→ RECORDS PROVIDED
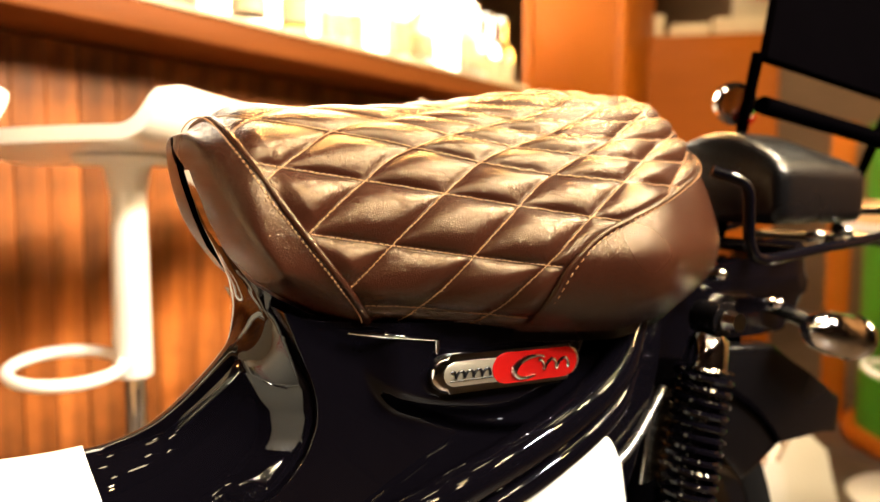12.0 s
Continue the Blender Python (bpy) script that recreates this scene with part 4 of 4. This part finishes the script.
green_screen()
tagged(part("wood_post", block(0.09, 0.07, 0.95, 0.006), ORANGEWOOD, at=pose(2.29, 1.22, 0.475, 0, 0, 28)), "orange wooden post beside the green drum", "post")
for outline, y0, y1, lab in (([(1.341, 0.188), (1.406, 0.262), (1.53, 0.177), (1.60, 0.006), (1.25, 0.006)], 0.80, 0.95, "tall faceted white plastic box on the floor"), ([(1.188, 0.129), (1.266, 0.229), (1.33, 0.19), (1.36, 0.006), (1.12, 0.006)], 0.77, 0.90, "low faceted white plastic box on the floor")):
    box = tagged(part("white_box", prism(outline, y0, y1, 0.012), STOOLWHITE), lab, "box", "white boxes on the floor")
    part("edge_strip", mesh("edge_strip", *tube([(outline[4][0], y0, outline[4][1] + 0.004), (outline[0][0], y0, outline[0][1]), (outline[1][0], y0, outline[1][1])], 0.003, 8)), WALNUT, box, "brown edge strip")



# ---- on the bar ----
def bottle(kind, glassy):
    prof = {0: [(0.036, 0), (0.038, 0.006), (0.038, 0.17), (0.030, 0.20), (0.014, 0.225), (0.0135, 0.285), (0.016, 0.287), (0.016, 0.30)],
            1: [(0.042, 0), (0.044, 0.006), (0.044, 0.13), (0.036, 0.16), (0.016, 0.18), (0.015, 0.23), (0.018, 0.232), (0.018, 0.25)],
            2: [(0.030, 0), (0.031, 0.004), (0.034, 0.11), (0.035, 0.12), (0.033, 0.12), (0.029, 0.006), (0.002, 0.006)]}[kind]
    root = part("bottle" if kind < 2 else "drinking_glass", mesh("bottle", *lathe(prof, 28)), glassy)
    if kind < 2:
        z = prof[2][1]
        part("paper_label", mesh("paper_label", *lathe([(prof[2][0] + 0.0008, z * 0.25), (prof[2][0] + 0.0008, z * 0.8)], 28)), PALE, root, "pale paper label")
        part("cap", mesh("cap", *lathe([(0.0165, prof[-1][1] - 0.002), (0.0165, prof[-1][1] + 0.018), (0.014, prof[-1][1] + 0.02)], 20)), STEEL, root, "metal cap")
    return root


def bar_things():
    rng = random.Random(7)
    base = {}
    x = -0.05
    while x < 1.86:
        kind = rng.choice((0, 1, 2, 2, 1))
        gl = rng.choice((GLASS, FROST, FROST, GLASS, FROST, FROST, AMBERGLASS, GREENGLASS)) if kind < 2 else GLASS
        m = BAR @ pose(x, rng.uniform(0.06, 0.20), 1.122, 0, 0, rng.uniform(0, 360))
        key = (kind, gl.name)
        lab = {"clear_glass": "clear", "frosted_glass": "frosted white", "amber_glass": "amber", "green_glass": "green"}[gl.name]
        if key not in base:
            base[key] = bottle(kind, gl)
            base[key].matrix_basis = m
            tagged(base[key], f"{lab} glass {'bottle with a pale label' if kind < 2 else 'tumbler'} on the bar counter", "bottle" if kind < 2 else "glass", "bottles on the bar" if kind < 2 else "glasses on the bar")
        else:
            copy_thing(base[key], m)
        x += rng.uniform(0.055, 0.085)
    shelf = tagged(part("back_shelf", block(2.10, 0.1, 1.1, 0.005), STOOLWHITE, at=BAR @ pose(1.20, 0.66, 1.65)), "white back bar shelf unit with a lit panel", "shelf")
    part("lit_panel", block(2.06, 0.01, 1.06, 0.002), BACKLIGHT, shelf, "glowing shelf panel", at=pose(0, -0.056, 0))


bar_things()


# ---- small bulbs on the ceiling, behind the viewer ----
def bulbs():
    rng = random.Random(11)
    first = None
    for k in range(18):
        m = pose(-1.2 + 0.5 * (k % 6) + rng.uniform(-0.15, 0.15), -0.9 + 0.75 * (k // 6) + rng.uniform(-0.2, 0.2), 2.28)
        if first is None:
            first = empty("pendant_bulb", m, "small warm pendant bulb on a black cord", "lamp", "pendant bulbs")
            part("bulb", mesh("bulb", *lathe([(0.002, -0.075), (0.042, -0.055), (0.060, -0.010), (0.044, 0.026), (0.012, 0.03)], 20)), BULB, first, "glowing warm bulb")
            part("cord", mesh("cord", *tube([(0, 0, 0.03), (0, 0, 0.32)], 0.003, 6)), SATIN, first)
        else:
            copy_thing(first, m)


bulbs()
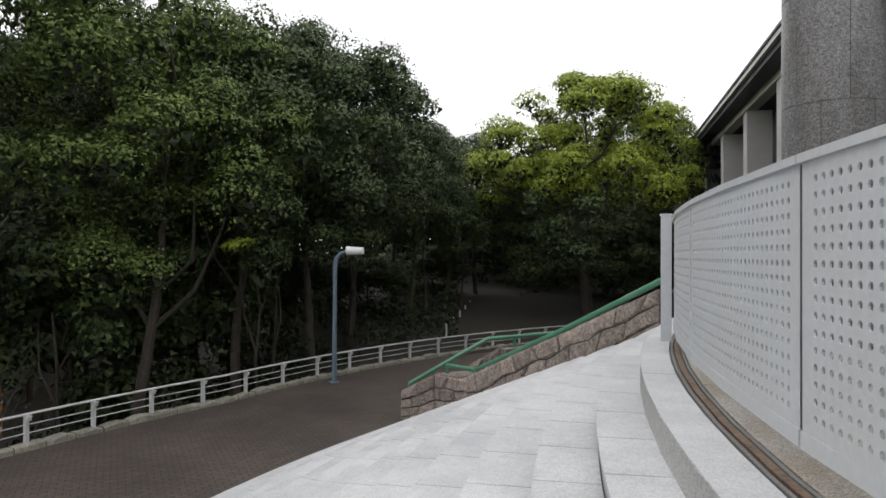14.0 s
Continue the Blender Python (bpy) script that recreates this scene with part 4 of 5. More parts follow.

→ INSTRUCTION
Each line that holds the string "Python" counts once; give the total and nothing else.

→ EXPECTED ANSWER
2